We are whole beings! Our religious history has sometimes suggested our soul and body are separate, but biblical accounts very much assume that we are whole beings, with different parts of our being, but all interconnected. 

Much of the education and pedagogical literature points to using touch as a key part of learning, especially with under-5s. As Maria Montessori said: “What the hand does, the mind remembers.” In a Montessori classroom, all the things they wish a child to learn are given for them to do practically. 

I love the idea that this is how a child can learn and grow in faith. The Godly Play approach takes many aspects of Montessori education and applies them to spiritual learning. However, officially Godly Play is aimed at children aged over 3, and certainly the spoken wondering is a lot easier to navigate when children are older than 5. However, children can wonder without words (as can adults) and, as with all things, they learn through play. 

I used the Godly Play Bible stories with both my own children and those in a secular nursery setting. 

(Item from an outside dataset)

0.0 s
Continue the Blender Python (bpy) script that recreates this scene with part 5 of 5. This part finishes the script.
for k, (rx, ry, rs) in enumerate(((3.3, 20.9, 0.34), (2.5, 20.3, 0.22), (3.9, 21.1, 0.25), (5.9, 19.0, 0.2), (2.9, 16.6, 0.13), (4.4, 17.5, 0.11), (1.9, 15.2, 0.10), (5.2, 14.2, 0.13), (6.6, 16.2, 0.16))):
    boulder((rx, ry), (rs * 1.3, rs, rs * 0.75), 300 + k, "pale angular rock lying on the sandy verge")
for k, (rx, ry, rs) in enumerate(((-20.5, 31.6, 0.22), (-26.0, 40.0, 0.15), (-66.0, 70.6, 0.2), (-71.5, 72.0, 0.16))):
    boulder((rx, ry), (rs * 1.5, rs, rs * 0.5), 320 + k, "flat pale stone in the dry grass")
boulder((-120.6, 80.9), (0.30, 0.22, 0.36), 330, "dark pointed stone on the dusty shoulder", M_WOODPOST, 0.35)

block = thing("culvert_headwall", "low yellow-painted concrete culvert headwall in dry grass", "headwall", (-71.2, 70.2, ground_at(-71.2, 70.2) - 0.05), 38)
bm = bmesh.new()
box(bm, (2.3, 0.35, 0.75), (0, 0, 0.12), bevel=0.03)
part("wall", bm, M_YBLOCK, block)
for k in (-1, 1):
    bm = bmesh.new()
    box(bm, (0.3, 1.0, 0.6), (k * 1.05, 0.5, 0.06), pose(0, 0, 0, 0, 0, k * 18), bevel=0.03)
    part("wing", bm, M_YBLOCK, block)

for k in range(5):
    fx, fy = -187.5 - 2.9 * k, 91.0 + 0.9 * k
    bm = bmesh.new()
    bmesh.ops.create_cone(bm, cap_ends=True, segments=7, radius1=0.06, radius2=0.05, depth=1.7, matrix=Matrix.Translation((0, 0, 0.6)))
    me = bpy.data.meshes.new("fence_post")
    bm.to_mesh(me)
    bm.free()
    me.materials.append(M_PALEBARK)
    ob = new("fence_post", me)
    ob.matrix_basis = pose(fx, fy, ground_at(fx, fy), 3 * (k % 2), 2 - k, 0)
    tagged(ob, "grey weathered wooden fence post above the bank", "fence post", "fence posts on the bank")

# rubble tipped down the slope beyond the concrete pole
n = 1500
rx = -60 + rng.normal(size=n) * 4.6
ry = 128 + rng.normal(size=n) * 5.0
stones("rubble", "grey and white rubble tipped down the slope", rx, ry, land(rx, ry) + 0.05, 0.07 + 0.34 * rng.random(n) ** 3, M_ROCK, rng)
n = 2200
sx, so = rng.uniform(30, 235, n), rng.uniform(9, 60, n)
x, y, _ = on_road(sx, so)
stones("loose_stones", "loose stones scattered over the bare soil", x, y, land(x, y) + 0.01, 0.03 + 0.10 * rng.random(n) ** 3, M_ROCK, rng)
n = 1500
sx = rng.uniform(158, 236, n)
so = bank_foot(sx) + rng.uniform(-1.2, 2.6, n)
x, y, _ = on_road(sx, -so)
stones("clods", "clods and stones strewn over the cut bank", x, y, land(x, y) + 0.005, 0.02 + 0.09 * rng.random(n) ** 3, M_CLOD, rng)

I was delighted to find how well they responded to them. I made sure all the pieces used to tell the story were safe for under-5s, and let them take and hold them as I told the story, not something done in a traditional Godly Play setting. I found by holding the pieces the children stayed engaged with the story, and were happy to give them back and re-form the collection as I concluded the story. 

The part they were most adept at was the creative, open-ended response time which forms the largest time segment of a Godly Play session. Under-5s are complete naturals at using any materials to play as a way of processing their learning, thinking and response to any story. They do this in a way which most adults cannot, mixing materials and carefully creating things with their hands in response to what their mind and spirit is pondering. They cannot explain it to you, but when you watch, it is delightful! 

One year, I went into my children’s nursery to share the Christmas story. I used the Godly Play holy family story, which tells the story using a beautiful, hand-carved nativity set, where you hear about each character and their part in the story in turn. At the end, the children, aged 3 and 4, were invited one at a time to choose what they would like to play with (this is known as ‘work’ in Godly Play, as with Montessori, who considered children’s play to be their work). One child, who I’ll call Alex, had found it really difficult to sit still and listen to the story (which isn’t very unusual or abnormal at this age), but afterwards he went straight for the wooden construction materials to build. He was quite a ‘cool child’, and had a little following, whom he engaged in using building tools, saws, hammers and so on, to assist with his construction. As he began, he came over to the nativity scene and carefully picked up baby Jesus in the manger and placed him in the middle of his construction zone. They then proceeded to build a really tall tower, so tall they had to stand on a chair to put the top bricks on. I watched, curious, waiting for the crash as they toppled their tower in that glorious moment which always follows tower-building. But it never came. Instead, Alex worked with his ‘team’ to carefully deconstruct the tower brick by brick, until the baby was revealed in the bottom, then carefully replaced among his family. As I watched, it made me think: “He’s building the Christ child a cathedral!” This fidgety child really seemed to have absorbed the specialness of this baby, and wanted to respond by creating a building for him. How delighted God must have been as he looked on from heaven! 

So, what can we do to help under-5s grow in their spiritual life and connection with God? 

  1. Use objects and actions in story and liturgy (formal or otherwise), objects to hold, actions to join in with. Think of ways to use your five senses. Diddy Disciples (a resource for those working with under-5s by Sharon Moughtin-Mumby, SPCK) has some wonderful songs with actions for various prayers, including the grace.
  2. Provide open-ended resources for them to play with as a response without being worried about what they do and how / if it links with the story. This could include things such as small-world play, dressing up for role play, treasure boxes and construction toys, such as Duplo. 
  3. Step back, watch, listen and allow yourself to be invited in if they choose to involve you. Don’t take loads of pictures – remember to respect the privacy of the people responding to God at work in them, just as you would if they were adults.